1. Door boot / bellow tear (front-loaders, most common)
What it is: Front-load washers leak from the front-bottom when the rubber door bellow has a tear or pin-hole — usually from a wire or coin trapped in the lower fold. Water sprays during the spin cycle. Universal failure on LG, Samsung, Whirlpool, Maytag, GE, Electrolux, Frigidaire front-loaders at year 4–8.
Fix: Replace OEM door bellow, clean the lower drain fold, verify with full cycle test.
Typical all-in: $245–$385 all-in
2. Drain pump or pump seal failure
What it is: Leak appears during drain phase, water under the front-center of the washer. The drain pump housing has cracked, or its shaft seal has failed and weeps each cycle.
Fix: Replace OEM drain pump assembly. Inspect filter housing and clean foreign debris.
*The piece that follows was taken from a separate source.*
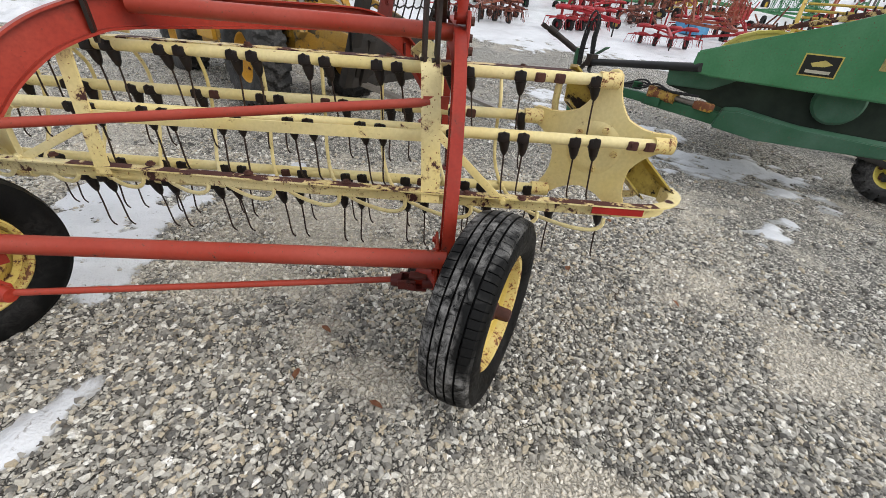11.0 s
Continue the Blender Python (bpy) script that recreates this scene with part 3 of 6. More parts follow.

Typical all-in: $235–$345 all-in
3. Cracked or loose drain / fill hose
What it is: Leak only during fill (cold or hot supply hose) or only during drain (corrugated drain hose at the tub or pump fitting). Easy to misdiagnose without pulling the washer because the leak tracks down the back panel.
Fix: Replace the failed hose with OEM, re-clamp at both ends, verify no leak under pressure.
Typical all-in: $185–$265 all-in
4. Failed water inlet valve
What it is: Slow drip from the back of the washer even when off, or a strong leak during the fill cycle. The inlet valve solenoid diaphragm has failed and weeps under line pressure.
Fix: Replace OEM inlet valve assembly. Verify both hot and cold solenoids open and close cleanly.
Typical all-in: $215–$315 all-in
5. Tub seal or outer tub crack (the expensive one)
What it is: Leak under the center of the washer during spin, sometimes with a rust-colored stain. The sealed tub bearing has failed and water is escaping past the seal, or the outer plastic tub has stress-cracked. Common on 10+ year top-loaders.
Fix: Pull the washer, split the tub, replace OEM seal-and-bearing kit. We quote against replacement honestly — on a 10+ year unit it sometimes doesn't pencil.